Google Search Console let you access data not older than 90 days.
The purpose of this application is to access the Google Search Console API and store the data in a local storage system.
The application is intended mostly to be executed in a command-line environment or as cronjob.
The application also has a simple method to read the stored informations, given a date interval.
You can write your own analysis logic starting from that.
You can retrieve data for many website simply providing many configrations and secret files couples (see below).
Once cloned, you need three steps to have the application up and running.
Run
composer install
in the root directory of the application. You need this before the first run only.
You can manage you API credentials visiting https://console.developers.google.com/.
Your secret file can be saved as configs/www_example_com-secret.json
(according to your website name) or elsewhere changing the relative configuration value. The file must be in the same directory of the configuration file.
You can have many secret files for one installed application.
Copy the www_example_com.ini.example
file as configs/www_example_com.ini
(according to your website name) and edit it following your preferences.
If you decide to store the data in a file based way (CSV or SQLite), you will also manage the permissions for the directory where the file will be created.
If you decide to store the data in a MySQL database, you will also prepare an empty database.
For SQLite or MySQL databases, the applications is smart enough to generate the empty table before the first run.
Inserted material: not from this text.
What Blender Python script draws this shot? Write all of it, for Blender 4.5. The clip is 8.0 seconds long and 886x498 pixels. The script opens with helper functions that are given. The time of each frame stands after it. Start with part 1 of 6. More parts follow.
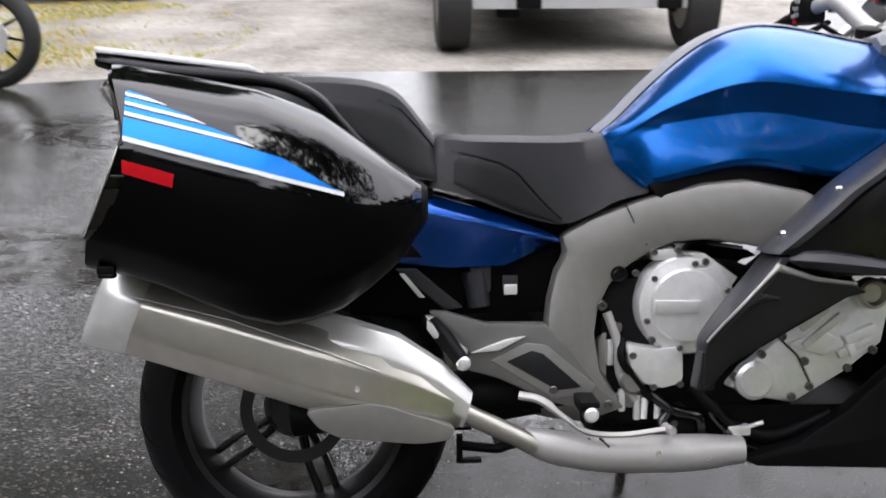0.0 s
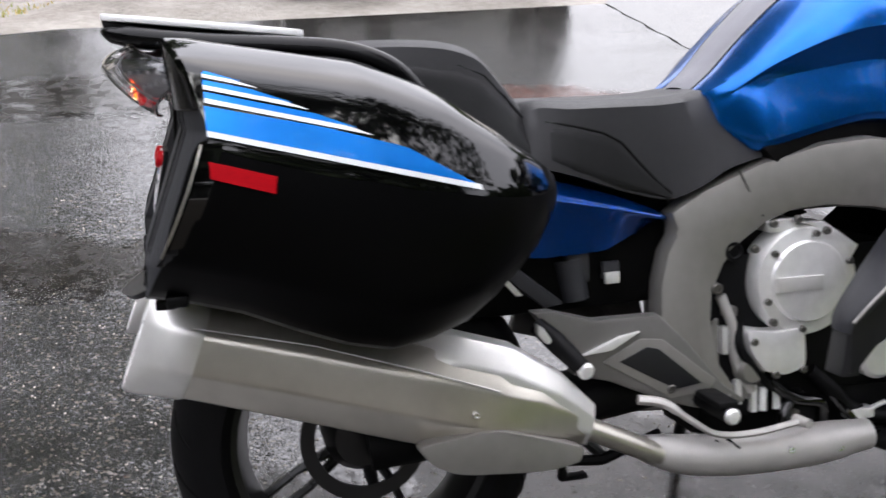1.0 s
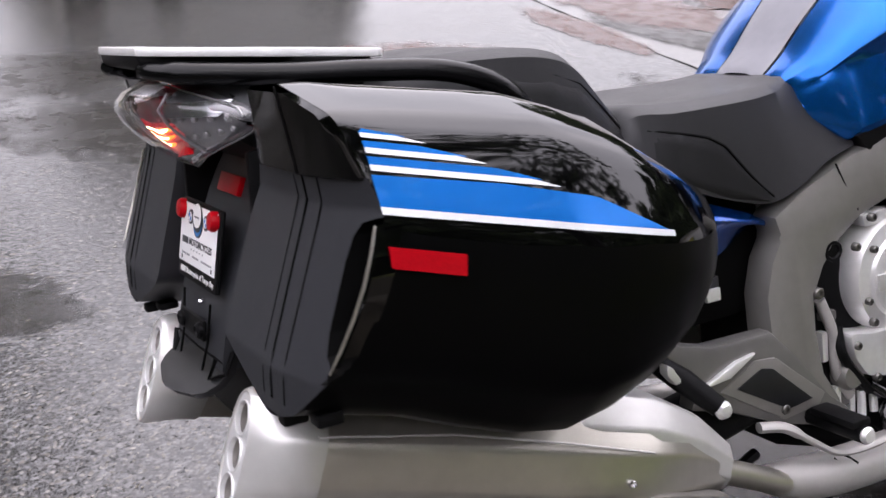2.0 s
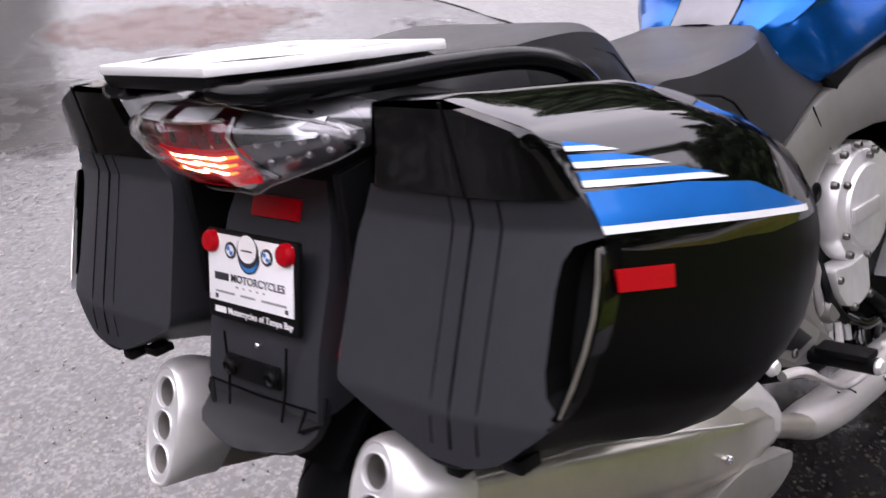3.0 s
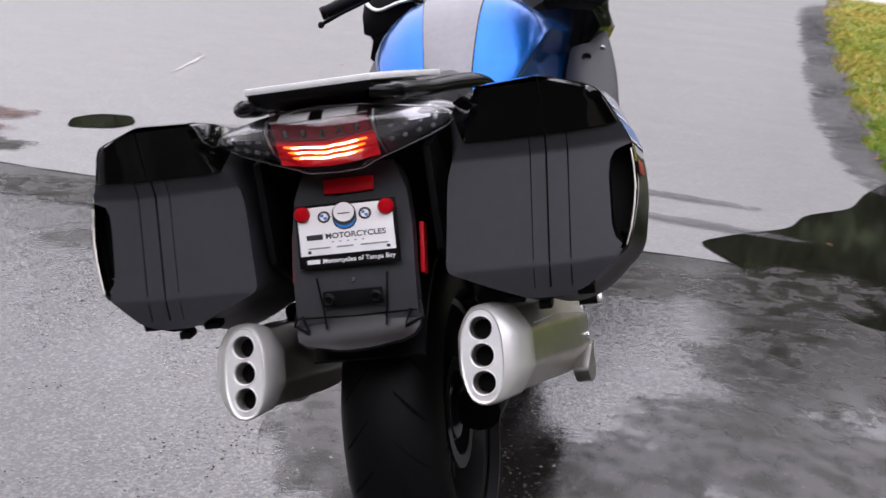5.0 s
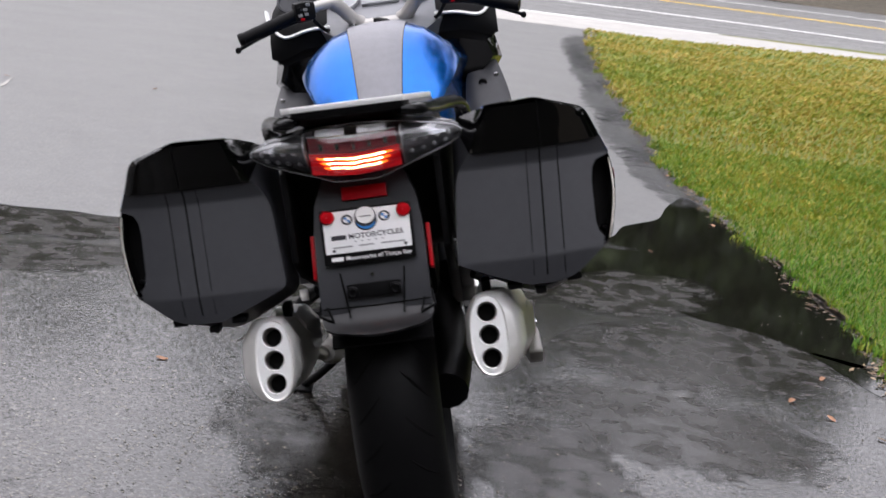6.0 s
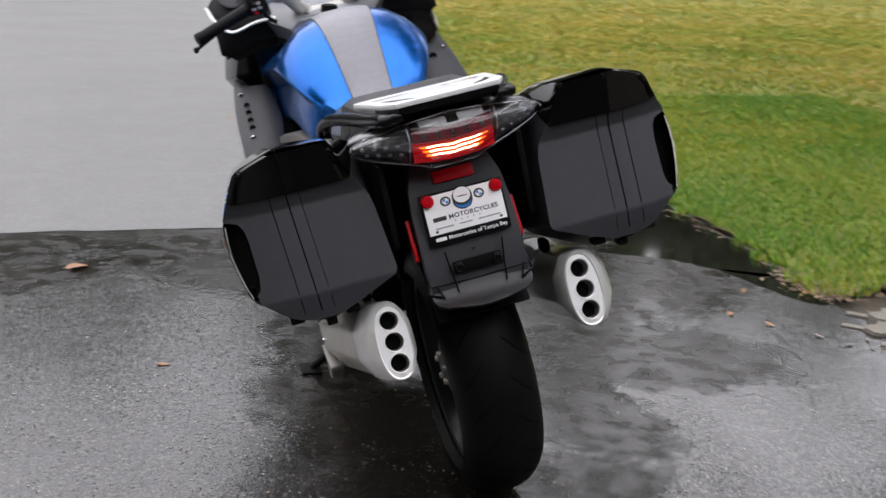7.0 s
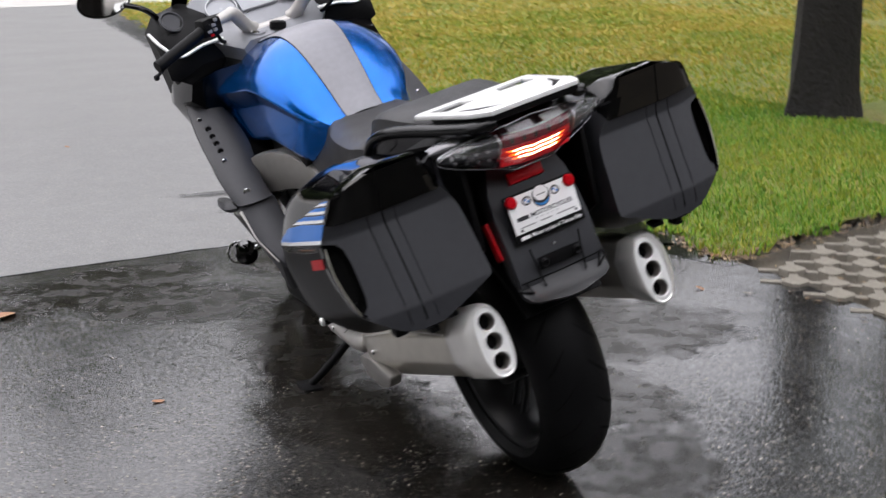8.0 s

You can have many configuration files for one installed application.
To dump some data, simply execute
php dump.php configs/www_example_com.ini
to retrieve and save the Google Search Console data.
On *nix systems, you can also enable the execution and run
chmod +x dump.php
./dump.php configs/www_example_com.ini
If you want that, double check the PHP binary path in the shebang line.
The application will automatically search for the last saved data and continue starting from that date. On first run, the application will start from 90 days before today, that is the maximum given by Google.
If you run it as cronjob and if you daily grab, e.g., 10 days, you will have your storage filled in 9 days.
You can read the data in a very simple way. Take a look to the web based example in read_example/index.php
.
If you want more complex data analysis, you should write your own code, based on the very simple data table.
For a Python solution, please check jroakes/gsc-logger or read A Simple Tool For Saving Google Search Console Data To BigQuery.